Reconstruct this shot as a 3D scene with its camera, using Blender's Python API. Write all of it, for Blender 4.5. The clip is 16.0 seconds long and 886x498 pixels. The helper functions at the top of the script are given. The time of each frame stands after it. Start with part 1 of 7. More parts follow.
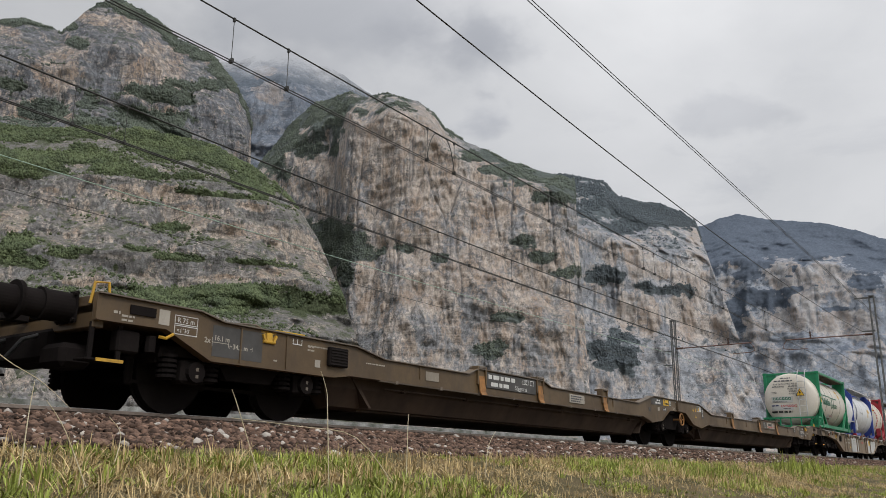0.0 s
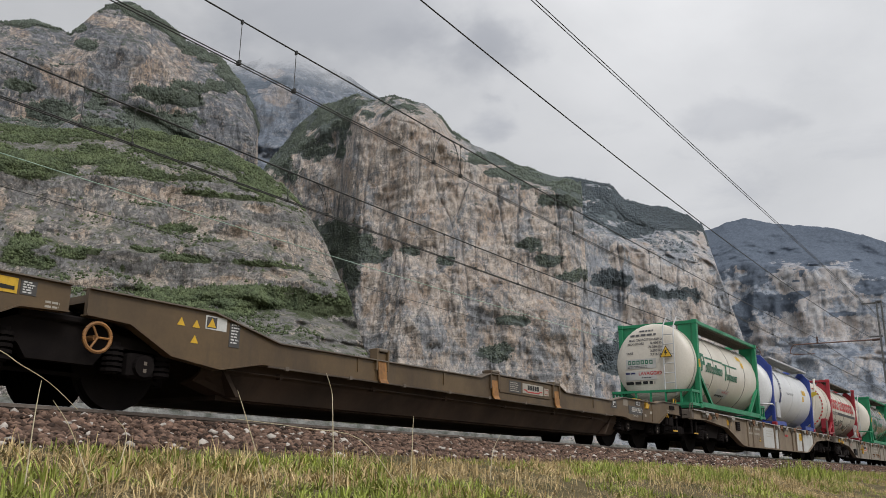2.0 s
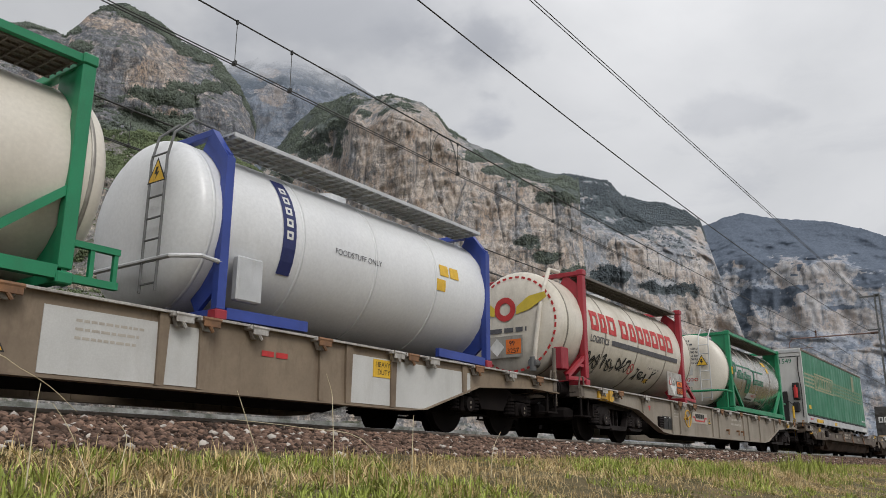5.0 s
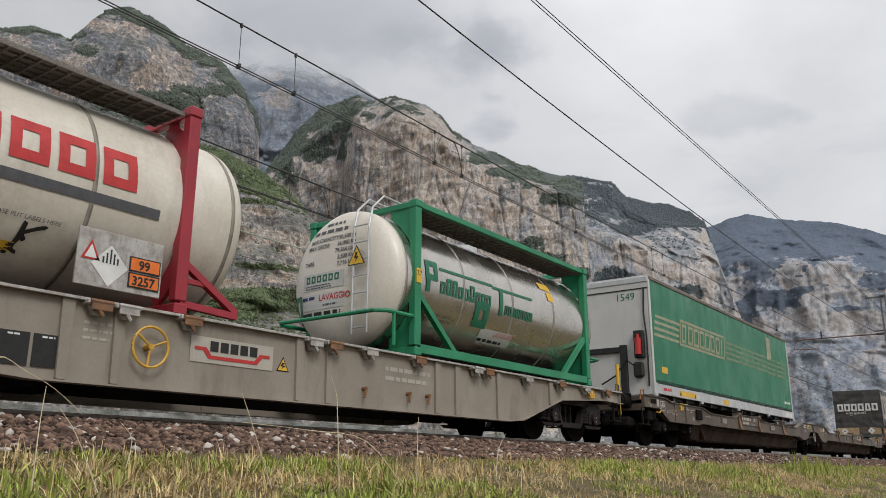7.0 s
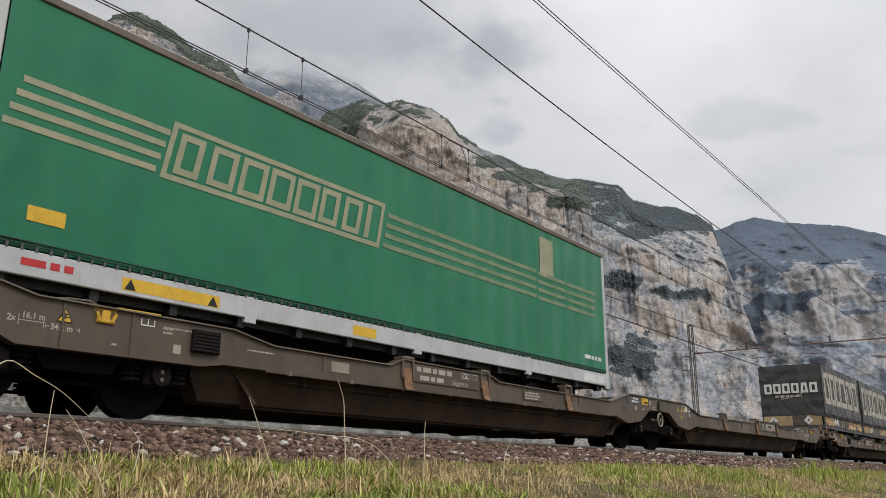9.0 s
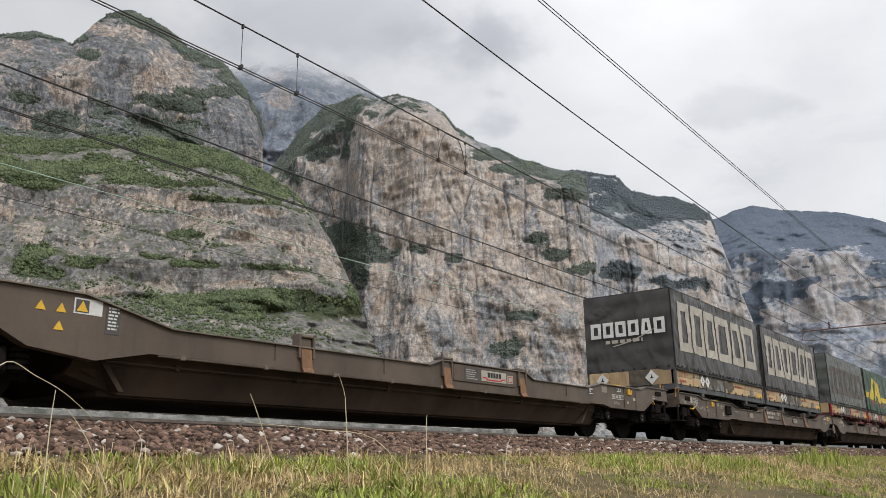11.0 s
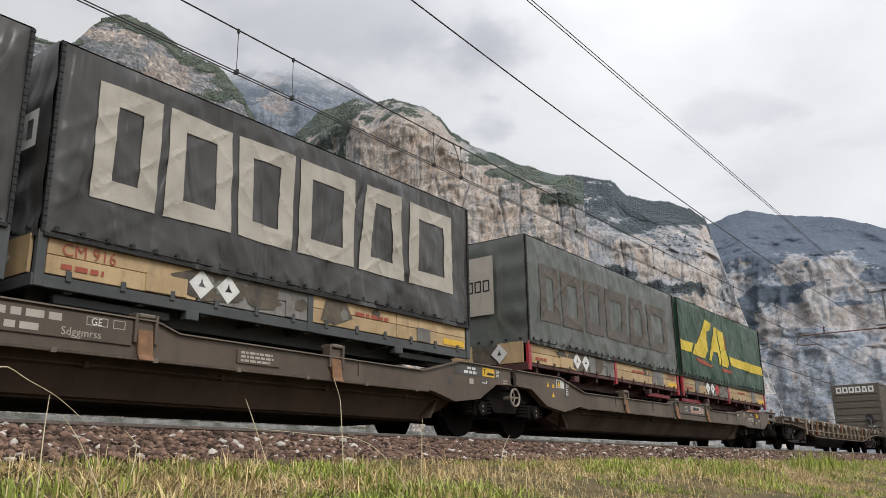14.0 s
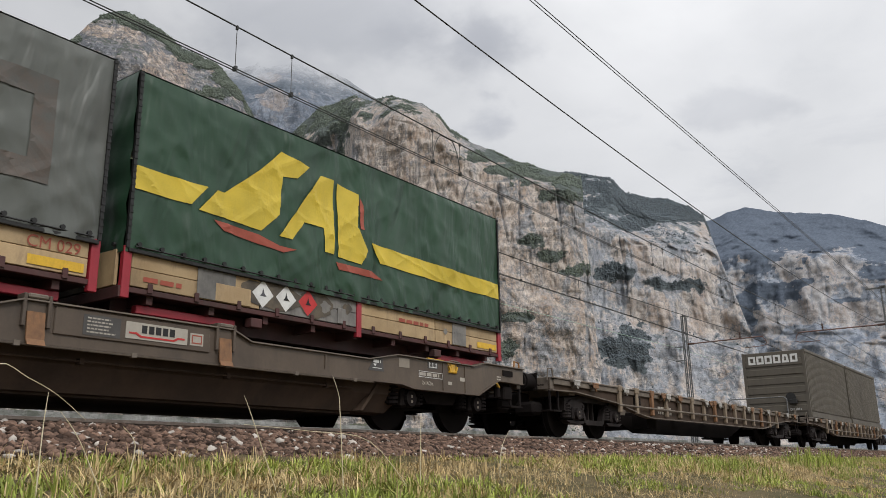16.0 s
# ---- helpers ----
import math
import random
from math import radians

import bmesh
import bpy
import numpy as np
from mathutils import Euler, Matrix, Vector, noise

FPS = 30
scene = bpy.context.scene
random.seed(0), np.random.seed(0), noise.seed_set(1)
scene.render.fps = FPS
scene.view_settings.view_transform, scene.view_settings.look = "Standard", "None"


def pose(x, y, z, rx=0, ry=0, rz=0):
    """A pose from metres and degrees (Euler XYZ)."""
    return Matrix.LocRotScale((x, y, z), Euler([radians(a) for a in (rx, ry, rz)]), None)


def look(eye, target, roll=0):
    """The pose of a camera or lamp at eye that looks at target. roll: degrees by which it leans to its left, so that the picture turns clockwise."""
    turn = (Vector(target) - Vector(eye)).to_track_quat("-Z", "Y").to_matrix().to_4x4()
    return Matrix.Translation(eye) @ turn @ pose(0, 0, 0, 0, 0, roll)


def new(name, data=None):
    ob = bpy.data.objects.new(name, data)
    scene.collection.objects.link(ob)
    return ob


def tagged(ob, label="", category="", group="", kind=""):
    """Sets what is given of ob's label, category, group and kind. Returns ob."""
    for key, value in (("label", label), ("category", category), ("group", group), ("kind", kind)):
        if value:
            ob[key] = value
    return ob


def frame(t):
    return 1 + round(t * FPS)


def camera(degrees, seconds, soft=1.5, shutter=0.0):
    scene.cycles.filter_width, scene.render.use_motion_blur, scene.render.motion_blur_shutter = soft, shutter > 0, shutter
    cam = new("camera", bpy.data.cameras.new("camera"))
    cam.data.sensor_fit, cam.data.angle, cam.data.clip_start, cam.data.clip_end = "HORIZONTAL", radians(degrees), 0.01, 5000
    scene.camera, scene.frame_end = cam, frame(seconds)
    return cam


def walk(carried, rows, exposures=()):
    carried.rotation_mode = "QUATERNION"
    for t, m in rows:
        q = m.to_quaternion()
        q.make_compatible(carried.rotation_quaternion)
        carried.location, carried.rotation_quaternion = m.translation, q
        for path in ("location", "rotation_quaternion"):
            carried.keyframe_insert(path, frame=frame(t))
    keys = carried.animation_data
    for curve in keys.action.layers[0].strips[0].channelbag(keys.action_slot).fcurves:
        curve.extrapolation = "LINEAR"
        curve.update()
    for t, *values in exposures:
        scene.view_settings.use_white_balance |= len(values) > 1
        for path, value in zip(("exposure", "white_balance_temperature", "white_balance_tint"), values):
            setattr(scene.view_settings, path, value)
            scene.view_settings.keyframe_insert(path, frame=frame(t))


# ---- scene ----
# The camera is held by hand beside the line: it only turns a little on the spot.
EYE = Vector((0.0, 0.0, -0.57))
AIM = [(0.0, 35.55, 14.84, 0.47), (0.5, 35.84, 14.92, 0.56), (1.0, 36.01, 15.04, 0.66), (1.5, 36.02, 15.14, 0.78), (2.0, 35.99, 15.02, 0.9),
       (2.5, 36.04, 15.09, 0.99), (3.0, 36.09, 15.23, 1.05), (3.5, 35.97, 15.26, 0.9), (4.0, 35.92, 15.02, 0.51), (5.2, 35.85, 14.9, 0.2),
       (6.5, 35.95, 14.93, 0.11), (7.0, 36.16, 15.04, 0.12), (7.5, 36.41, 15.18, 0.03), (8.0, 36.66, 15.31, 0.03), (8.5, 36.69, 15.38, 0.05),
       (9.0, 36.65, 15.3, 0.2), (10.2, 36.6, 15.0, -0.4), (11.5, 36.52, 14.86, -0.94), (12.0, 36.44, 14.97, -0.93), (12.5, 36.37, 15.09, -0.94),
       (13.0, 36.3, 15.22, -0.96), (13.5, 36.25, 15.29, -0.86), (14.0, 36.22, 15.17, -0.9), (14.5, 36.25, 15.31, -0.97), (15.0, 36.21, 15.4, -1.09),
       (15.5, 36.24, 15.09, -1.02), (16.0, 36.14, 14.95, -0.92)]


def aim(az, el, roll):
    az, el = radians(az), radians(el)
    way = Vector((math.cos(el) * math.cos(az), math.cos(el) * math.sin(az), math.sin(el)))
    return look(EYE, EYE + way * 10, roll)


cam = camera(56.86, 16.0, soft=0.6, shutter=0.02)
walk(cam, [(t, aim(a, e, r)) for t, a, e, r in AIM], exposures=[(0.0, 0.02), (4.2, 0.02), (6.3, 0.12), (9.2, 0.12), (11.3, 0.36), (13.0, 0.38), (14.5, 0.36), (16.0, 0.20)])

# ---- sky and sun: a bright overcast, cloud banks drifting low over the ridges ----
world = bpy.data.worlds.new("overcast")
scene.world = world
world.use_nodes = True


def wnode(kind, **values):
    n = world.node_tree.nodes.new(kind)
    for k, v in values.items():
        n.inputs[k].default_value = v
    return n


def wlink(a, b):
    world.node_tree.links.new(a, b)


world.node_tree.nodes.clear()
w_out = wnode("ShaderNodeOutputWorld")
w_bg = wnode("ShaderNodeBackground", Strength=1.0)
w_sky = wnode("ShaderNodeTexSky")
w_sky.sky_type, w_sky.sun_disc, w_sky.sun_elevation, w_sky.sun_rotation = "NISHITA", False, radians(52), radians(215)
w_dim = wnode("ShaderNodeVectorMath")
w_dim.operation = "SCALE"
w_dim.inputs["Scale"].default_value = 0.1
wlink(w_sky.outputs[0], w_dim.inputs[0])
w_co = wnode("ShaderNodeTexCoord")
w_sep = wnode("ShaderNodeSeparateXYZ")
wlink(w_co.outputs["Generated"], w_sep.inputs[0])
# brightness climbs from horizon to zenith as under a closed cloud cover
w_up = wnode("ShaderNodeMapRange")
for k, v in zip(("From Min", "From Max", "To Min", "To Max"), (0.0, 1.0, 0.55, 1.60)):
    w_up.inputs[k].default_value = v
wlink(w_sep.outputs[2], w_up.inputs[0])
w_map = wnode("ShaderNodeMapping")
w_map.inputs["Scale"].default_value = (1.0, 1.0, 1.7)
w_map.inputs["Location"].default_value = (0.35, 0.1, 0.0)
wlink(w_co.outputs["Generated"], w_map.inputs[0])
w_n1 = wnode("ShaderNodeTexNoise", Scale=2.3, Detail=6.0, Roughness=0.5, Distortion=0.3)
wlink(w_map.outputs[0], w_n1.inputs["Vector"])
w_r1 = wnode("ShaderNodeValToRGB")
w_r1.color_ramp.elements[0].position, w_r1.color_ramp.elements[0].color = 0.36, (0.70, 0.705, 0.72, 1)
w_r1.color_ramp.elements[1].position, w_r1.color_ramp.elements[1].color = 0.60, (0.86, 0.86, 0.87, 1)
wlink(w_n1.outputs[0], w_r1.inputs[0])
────
(Exercise instructions): Retype, in the same exact form, the lines of the material above from the line holding "random.seed(0), np.random.seed(0), noise.seed_set(1)" through the line holding "what is given".

(Expected output):
random.seed(0), np.random.seed(0), noise.seed_set(1)
scene.render.fps = FPS
scene.view_settings.view_transform, scene.view_settings.look = "Standard", "None"


def pose(x, y, z, rx=0, ry=0, rz=0):
    """A pose from metres and degrees (Euler XYZ)."""
    return Matrix.LocRotScale((x, y, z), Euler([radians(a) for a in (rx, ry, rz)]), None)


def look(eye, target, roll=0):
    """The pose of a camera or lamp at eye that looks at target. roll: degrees by which it leans to its left, so that the picture turns clockwise."""
    turn = (Vector(target) - Vector(eye)).to_track_quat("-Z", "Y").to_matrix().to_4x4()
    return Matrix.Translation(eye) @ turn @ pose(0, 0, 0, 0, 0, roll)


def new(name, data=None):
    ob = bpy.data.objects.new(name, data)
    scene.collection.objects.link(ob)
    return ob


def tagged(ob, label="", category="", group="", kind=""):
    """Sets what is given of ob's label, category, group and kind. Returns ob."""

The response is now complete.